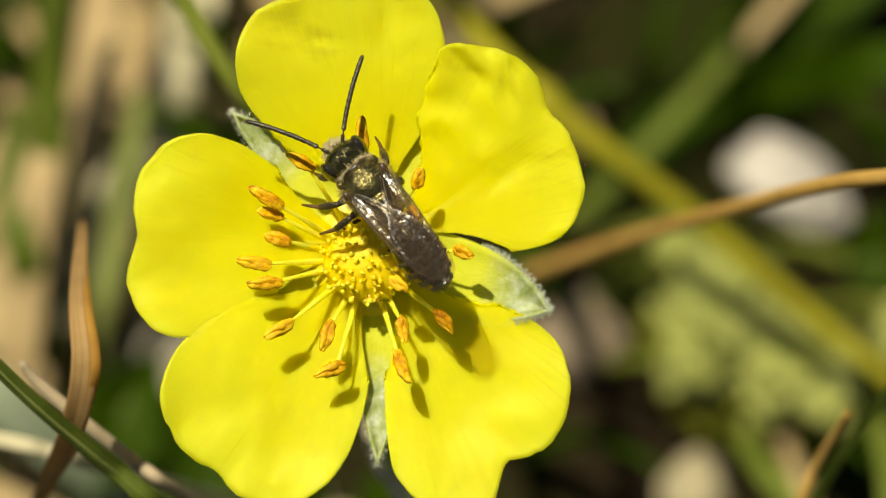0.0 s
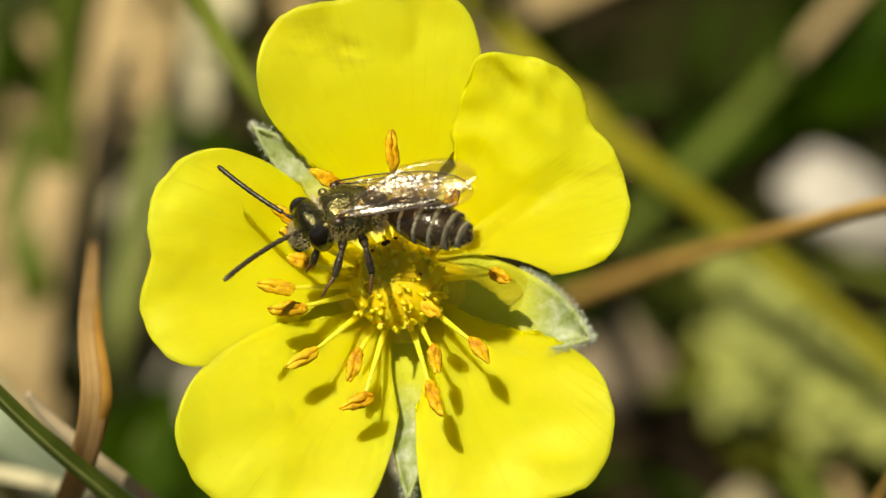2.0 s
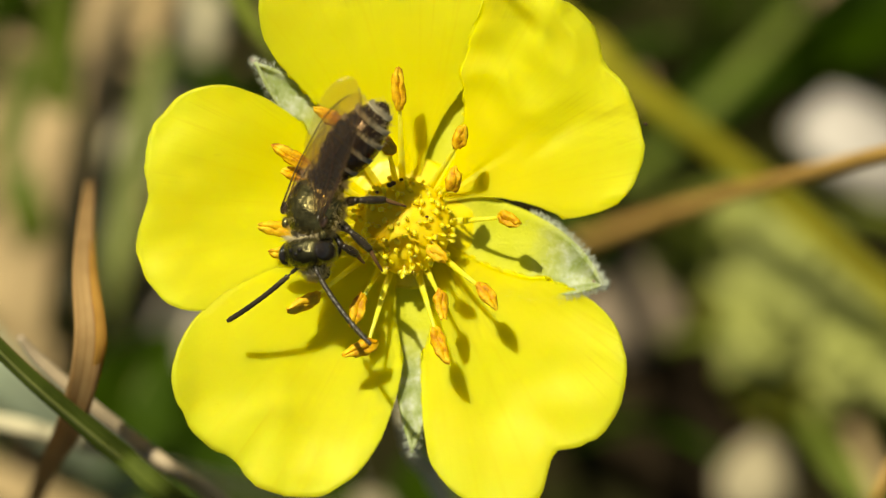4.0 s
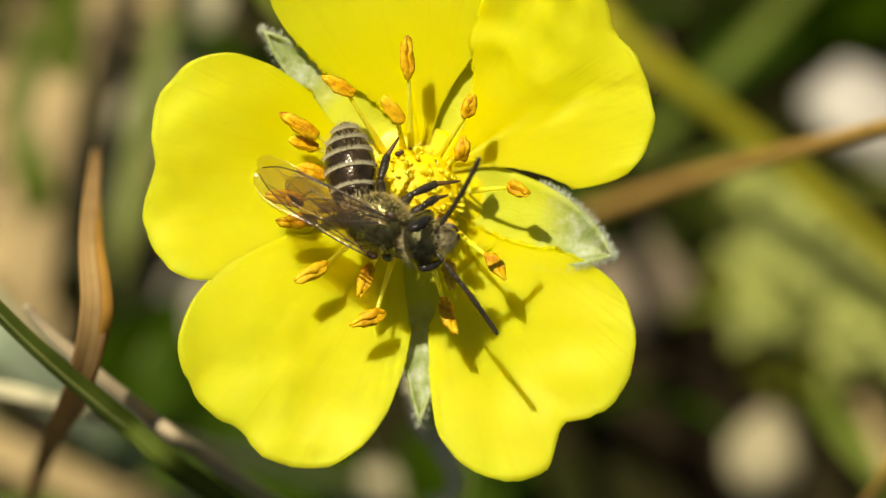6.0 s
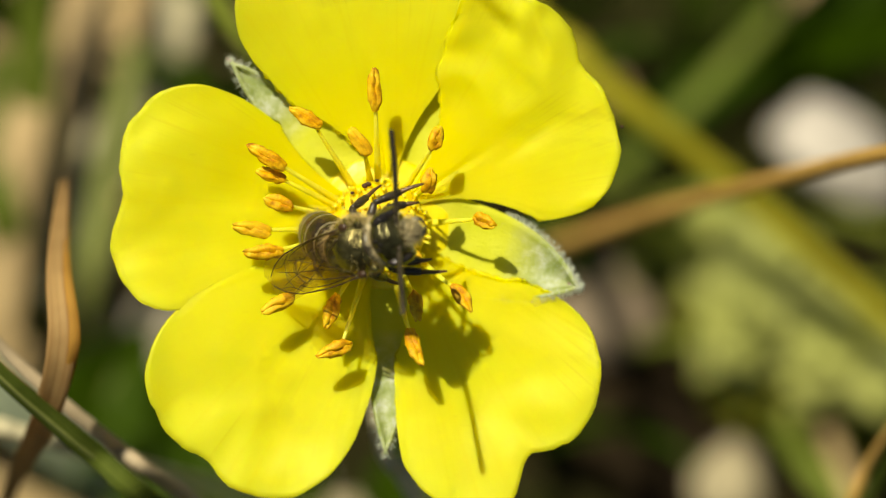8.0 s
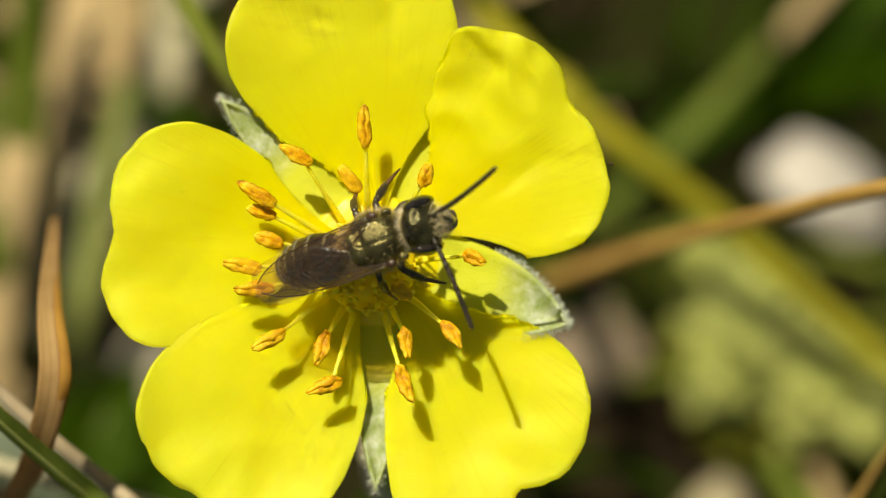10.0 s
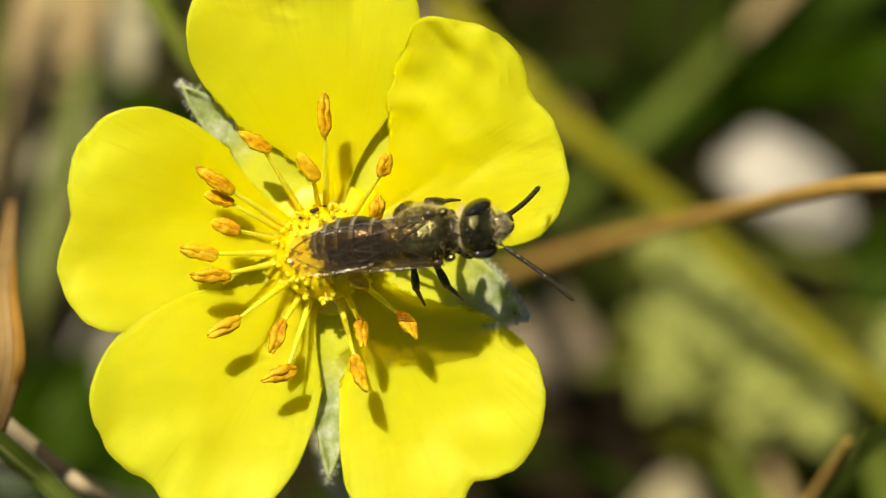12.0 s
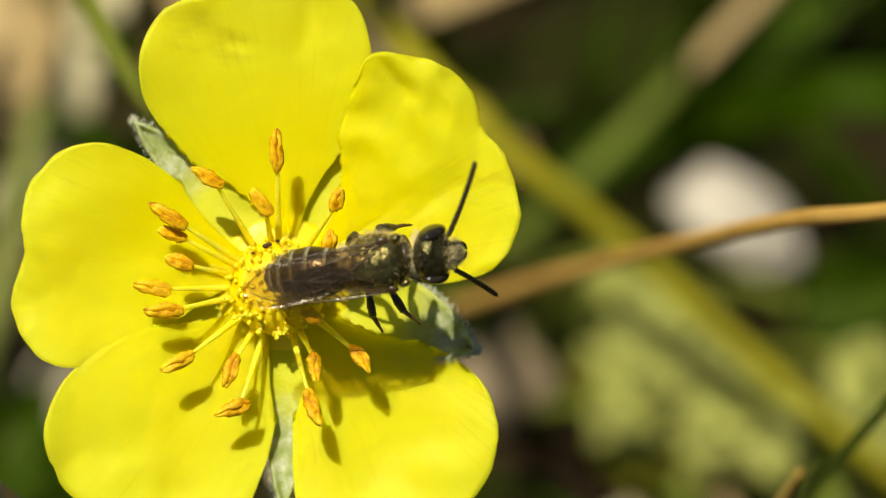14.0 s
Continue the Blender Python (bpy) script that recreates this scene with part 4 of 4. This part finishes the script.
# ---- what moves ----
def motions():
    """The bee walks round the flower's middle. Rows: seconds; place x, y, z of the thorax in the flower's space; heading, pitch, roll; head's turn and nod; abdomen's turn and droop."""
    rows = [
        (0.0, -0.55, 2.75, 4.2, 127, -4, 3, 5, 22, 0, 8),
        (0.4, -1.00, 2.60, 4.2, 133, -4, 5, 24, 24, 0, 8),
        (0.5, -0.95, 2.70, 4.2, 133, -4, 6, 30, 26, 0, 8),
        (0.75, -1.30, 3.05, 4.2, 136, -3, 12, 30, 28, 0, 6),
        (1.0, -2.00, 3.75, 4.2, 139, -2, 20, 24, 30, -2, 2),
        (1.5, -2.55, 2.80, 4.2, 174, 0, 42, 25, 22, -24, 0),
        (2.0, -2.85, 2.50, 4.2, 185, 0, 42, 22, 18, -33, 0),
        (2.5, -3.45, 2.25, 4.2, 193, 2, 40, 25, 16, -33, 0),
        (2.7, -3.50, 1.80, 4.2, 202, 2, 36, 25, 16, -16, 0),
        (3.75, -4.3, 0.3, 4.3, 240, 4, 34, 20, 14, -20, 6),
        (4.8, -4.05, -0.78, 4.4, 279, -4, 34, 20, 14, -28, 8),
        (5.0, -3.72, -1.22, 4.4, 275, -6, 34, 30, 14, -26, 16),
        (5.5, -2.36, -1.95, 4.4, 298, -6, 34, 36, 6, -33, 27),
        (6.0, -1.90, -1.80, 4.4, 329, -8, 32, 38, 0, -36, 38),
        (6.5, -0.30, -2.32, 4.5, 353, -10, 32, 34, 2, -52, 34),
        (7.0, -0.80, -2.20, 4.8, 350, -36, 26, 18, 6, -22, 22),
        (7.5, -1.60, -1.75, 5.1, 364, -47, 22, 10, 6, -24, 28),
        (8.0, -1.45, -1.36, 5.3, 373, -50, 12, 0, 18, -14, 24),
        (8.2, -1.05, 0.09, 5.2, 405, -28, 10, -4, 8, -14, 12),
        (9.2, -0.4, 0.6, 5.0, 395, -18, 4, -4, 0, -8, 8),
        (10.3, 0.08, 0.05, 4.9, 363, -14, 0, -18, -20, 0, 20),
        (10.5, 1.38, -0.50, 4.8, 330, 0, -10, -36, 2, 14, 20),
        (11.0, 1.95, -1.83, 4.8, 306, -4, 0, -3, -20, 0, 20),
        (11.5, 2.65, -1.08, 4.8, 331, -2, 8, 2, -20, 0, 20),
        (11.8, 3.50, 0.30, 4.8, 373, -2, 12, 2, -20, 0, 20),
        (12.1, 3.50, 0.14, 4.8, 369, -2, 14, -3, -20, 0, 20),
        (12.5, 3.48, 0.30, 4.8, 371, -2, 14, -6, -20, 0, 20),
        (13.0, 3.42, 0.42, 4.8, 373, -2, 14, -3, -20, 0, 20),
        (13.5, 3.42, 0.48, 4.8, 372, -2, 14, -4, -20, 0, 20),
        (14.0, 3.55, 0.50, 4.8, 373, -2, 14, -8, -20, 0, 20),
    ]
    body, heads, tails = [], [], []
    for t, x, y, z, h, p, r, hy, hp, ay, ap in rows:
        body.append((t, FLOWER @ pose(x * MM, y * MM, z * MM, r, p, h)))
        heads.append((t, Matrix.Translation((float(np.interp(t, [0, 0.5, 1.0, 1.5, 2.0, 2.7, 5, 5.5, 8.2, 10.3, 11.5], [1.02, 0.92, 0.82, 0.94, 0.88, 0.88, 1.28, 1.42, 1.38, 1.46, 1.64])) * MM, 0, 0)) @ pose(0, 0, 0, 0, hp, hy)))
        tails.append((t, Matrix.Translation((float(np.interp(t, [0.75, 1.5, 2.0, 2.7, 4.8, 10.5, 11.2], [-2.10, -1.72, -2.0, -2.05, -1.25, -1.22, -1.20])) * MM, 0, -0.00005)) @ pose(0, 0, 0, 0, -ap, ay)))
    walk(bee, body)
    walk(head, heads)
    walk(abdomen, tails)
    # antennae: seconds; left turn, left lift, right turn, right lift
    feel = [
        (0.0, 19, 10, -51, 10), (0.4, 20, 10, -48, 10), (0.5, 20, 10, -50, 10), (1.0, 68, 10, -78, 20), (1.5, 32, 22, -34, 25), (2.0, 8, 22, -62, 25), (2.5, 24, 22, -58, 25),
        (2.7, 25, 22, -58, 25), (4.8, 45, 0, -55, 0), (5.0, 50, 0, -60, 0), (5.5, 6, -45, -14, -25), (6.0, 42, 0, -58, 5), (6.5, 17, 30, -59, 0),
        (7.0, 66, 8, -50, -80), (7.5, 66, 10, -22, -40), (8.0, 62, 4, -55, 58), (8.2, 32, 10, -39, 25), (10.3, 15, 10, -76, 0), (10.5, 42, 0, -40, 25),
        (11.0, 65, 2, -22, 12), (11.5, 64, -4, -22, 2), (11.8, 30, -36, -32, 0), (11.95, -8, -74, -36, 0), (12.1, -8, -78, -39, 0), (12.5, -8, -78, -40, -38), (13.0, 62, 20, -60, -40),
        (13.5, 74, 32, -48, -42), (14.0, 58, 10, -56, -52)]
    for an, s in zip(antennae, (0, 1)):
        walk(an, [(f[0], pose(0.00112, (0.00026, -0.00026)[s], 0.00018, 0, -f[2 + 2 * s], f[1 + 2 * s])) for f in feel])
    # wings: seconds; lean to the bee's right, tips' rise, tips' turn to its right
    lean = [(0, 4, 13, 0), (0.75, -2, 14, 0), (1.0, -12, 13, 0), (1.5, -24, 7, -4), (2.5, -25, 5, -5), (2.7, -20, 3, -4), (4.8, -22, 7, -17), (5.1, -21, 6, -16), (5.5, -16, 0, -3), (6.0, -8, -6, 4), (6.5, 0, -9, 7), (8.2, 0, -5, 5), (10.3, 0, -10, -3), (10.5, 4, -14, -7),
            (11.0, 1, -6, 0), (11.5, 6, -5, -2), (12.1, 6, -4, -3), (14.0, 6, -4, -3)]
    for w, roll, yaw in wings:
        at = w.location.copy()
        walk(w, [(t, Matrix.Translation(at) @ pose(0, 0, 0, roll + a, b, yaw + c)) for t, a, b, c in lean])
    # legs step in two alternating sets; those on the far side are tucked under
    for i, leg in enumerate(legs):
        base = leg.location.copy()
        rng = random.Random(i)
        fold = ([0, 5.5, 6.5, 7.0, 8.2, 10.3, 11.0, 14], [0, 0, -15, -36, -36, -24, -70, -76]) if i < 3 else ([0, 2.7, 5, 10.5, 12, 14], [34, 30, 10, 0, -20, -22])
        steps = [(t, Matrix.Translation(base) @ pose(0, 0, 0, rng.uniform(-8, 8) + float(np.interp(t, *fold)), 0, (14 if (k + i) % 2 else -14) * rng.uniform(0.3, 1))) for k, (t, *_) in enumerate(rows) if t < 11.9]
        if i == 5:
            # it lifts its hind leg to groom
            steps = [(t, Matrix.Translation(base) @ pose(0, 0, 0, -58, 0, -18)) if 2.4 < t < 2.6 else (t, m) for t, m in steps]
        steps.append((14.0, steps[-1][1]))
        walk(leg, steps)


motions()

_REQUIRED WORK:_ Your task is to repeat the material above exactly, without its pictures.

_RESULT OF THE TASK:_
0.0 s
2.0 s
4.0 s
6.0 s
8.0 s
10.0 s
12.0 s
14.0 s
Continue the Blender Python (bpy) script that recreates this scene with part 4 of 4. This part finishes the script.
# ---- what moves ----
def motions():
    """The bee walks round the flower's middle. Rows: seconds; place x, y, z of the thorax in the flower's space; heading, pitch, roll; head's turn and nod; abdomen's turn and droop."""
    rows = [
        (0.0, -0.55, 2.75, 4.2, 127, -4, 3, 5, 22, 0, 8),
        (0.4, -1.00, 2.60, 4.2, 133, -4, 5, 24, 24, 0, 8),
        (0.5, -0.95, 2.70, 4.2, 133, -4, 6, 30, 26, 0, 8),
        (0.75, -1.30, 3.05, 4.2, 136, -3, 12, 30, 28, 0, 6),
        (1.0, -2.00, 3.75, 4.2, 139, -2, 20, 24, 30, -2, 2),
        (1.5, -2.55, 2.80, 4.2, 174, 0, 42, 25, 22, -24, 0),
        (2.0, -2.85, 2.50, 4.2, 185, 0, 42, 22, 18, -33, 0),
        (2.5, -3.45, 2.25, 4.2, 193, 2, 40, 25, 16, -33, 0),
        (2.7, -3.50, 1.80, 4.2, 202, 2, 36, 25, 16, -16, 0),
        (3.75, -4.3, 0.3, 4.3, 240, 4, 34, 20, 14, -20, 6),
        (4.8, -4.05, -0.78, 4.4, 279, -4, 34, 20, 14, -28, 8),
        (5.0, -3.72, -1.22, 4.4, 275, -6, 34, 30, 14, -26, 16),
        (5.5, -2.36, -1.95, 4.4, 298, -6, 34, 36, 6, -33, 27),
        (6.0, -1.90, -1.80, 4.4, 329, -8, 32, 38, 0, -36, 38),
        (6.5, -0.30, -2.32, 4.5, 353, -10, 32, 34, 2, -52, 34),
        (7.0, -0.80, -2.20, 4.8, 350, -36, 26, 18, 6, -22, 22),
        (7.5, -1.60, -1.75, 5.1, 364, -47, 22, 10, 6, -24, 28),
        (8.0, -1.45, -1.36, 5.3, 373, -50, 12, 0, 18, -14, 24),
        (8.2, -1.05, 0.09, 5.2, 405, -28, 10, -4, 8, -14, 12),
        (9.2, -0.4, 0.6, 5.0, 395, -18, 4, -4, 0, -8, 8),
        (10.3, 0.08, 0.05, 4.9, 363, -14, 0, -18, -20, 0, 20),
        (10.5, 1.38, -0.50, 4.8, 330, 0, -10, -36, 2, 14, 20),
        (11.0, 1.95, -1.83, 4.8, 306, -4, 0, -3, -20, 0, 20),
        (11.5, 2.65, -1.08, 4.8, 331, -2, 8, 2, -20, 0, 20),
        (11.8, 3.50, 0.30, 4.8, 373, -2, 12, 2, -20, 0, 20),
        (12.1, 3.50, 0.14, 4.8, 369, -2, 14, -3, -20, 0, 20),
        (12.5, 3.48, 0.30, 4.8, 371, -2, 14, -6, -20, 0, 20),
        (13.0, 3.42, 0.42, 4.8, 373, -2, 14, -3, -20, 0, 20),
        (13.5, 3.42, 0.48, 4.8, 372, -2, 14, -4, -20, 0, 20),
        (14.0, 3.55, 0.50, 4.8, 373, -2, 14, -8, -20, 0, 20),
    ]
    body, heads, tails = [], [], []
    for t, x, y, z, h, p, r, hy, hp, ay, ap in rows:
        body.append((t, FLOWER @ pose(x * MM, y * MM, z * MM, r, p, h)))
        heads.append((t, Matrix.Translation((float(np.interp(t, [0, 0.5, 1.0, 1.5, 2.0, 2.7, 5, 5.5, 8.2, 10.3, 11.5], [1.02, 0.92, 0.82, 0.94, 0.88, 0.88, 1.28, 1.42, 1.38, 1.46, 1.64])) * MM, 0, 0)) @ pose(0, 0, 0, 0, hp, hy)))
        tails.append((t, Matrix.Translation((float(np.interp(t, [0.75, 1.5, 2.0, 2.7, 4.8, 10.5, 11.2], [-2.10, -1.72, -2.0, -2.05, -1.25, -1.22, -1.20])) * MM, 0, -0.00005)) @ pose(0, 0, 0, 0, -ap, ay)))
    walk(bee, body)
    walk(head, heads)
    walk(abdomen, tails)
    # antennae: seconds; left turn, left lift, right turn, right lift
    feel = [
        (0.0, 19, 10, -51, 10), (0.4, 20, 10, -48, 10), (0.5, 20, 10, -50, 10), (1.0, 68, 10, -78, 20), (1.5, 32, 22, -34, 25), (2.0, 8, 22, -62, 25), (2.5, 24, 22, -58, 25),
        (2.7, 25, 22, -58, 25), (4.8, 45, 0, -55, 0), (5.0, 50, 0, -60, 0), (5.5, 6, -45, -14, -25), (6.0, 42, 0, -58, 5), (6.5, 17, 30, -59, 0),
        (7.0, 66, 8, -50, -80), (7.5, 66, 10, -22, -40), (8.0, 62, 4, -55, 58), (8.2, 32, 10, -39, 25), (10.3, 15, 10, -76, 0), (10.5, 42, 0, -40, 25),
        (11.0, 65, 2, -22, 12), (11.5, 64, -4, -22, 2), (11.8, 30, -36, -32, 0), (11.95, -8, -74, -36, 0), (12.1, -8, -78, -39, 0), (12.5, -8, -78, -40, -38), (13.0, 62, 20, -60, -40),
        (13.5, 74, 32, -48, -42), (14.0, 58, 10, -56, -52)]
    for an, s in zip(antennae, (0, 1)):
        walk(an, [(f[0], pose(0.00112, (0.00026, -0.00026)[s], 0.00018, 0, -f[2 + 2 * s], f[1 + 2 * s])) for f in feel])
    # wings: seconds; lean to the bee's right, tips' rise, tips' turn to its right
    lean = [(0, 4, 13, 0), (0.75, -2, 14, 0), (1.0, -12, 13, 0), (1.5, -24, 7, -4), (2.5, -25, 5, -5), (2.7, -20, 3, -4), (4.8, -22, 7, -17), (5.1, -21, 6, -16), (5.5, -16, 0, -3), (6.0, -8, -6, 4), (6.5, 0, -9, 7), (8.2, 0, -5, 5), (10.3, 0, -10, -3), (10.5, 4, -14, -7),
            (11.0, 1, -6, 0), (11.5, 6, -5, -2), (12.1, 6, -4, -3), (14.0, 6, -4, -3)]
    for w, roll, yaw in wings:
        at = w.location.copy()
        walk(w, [(t, Matrix.Translation(at) @ pose(0, 0, 0, roll + a, b, yaw + c)) for t, a, b, c in lean])
    # legs step in two alternating sets; those on the far side are tucked under
    for i, leg in enumerate(legs):
        base = leg.location.copy()
        rng = random.Random(i)
        fold = ([0, 5.5, 6.5, 7.0, 8.2, 10.3, 11.0, 14], [0, 0, -15, -36, -36, -24, -70, -76]) if i < 3 else ([0, 2.7, 5, 10.5, 12, 14], [34, 30, 10, 0, -20, -22])
        steps = [(t, Matrix.Translation(base) @ pose(0, 0, 0, rng.uniform(-8, 8) + float(np.interp(t, *fold)), 0, (14 if (k + i) % 2 else -14) * rng.uniform(0.3, 1))) for k, (t, *_) in enumerate(rows) if t < 11.9]
        if i == 5:
            # it lifts its hind leg to groom
            steps = [(t, Matrix.Translation(base) @ pose(0, 0, 0, -58, 0, -18)) if 2.4 < t < 2.6 else (t, m) for t, m in steps]
        steps.append((14.0, steps[-1][1]))
        walk(leg, steps)


motions()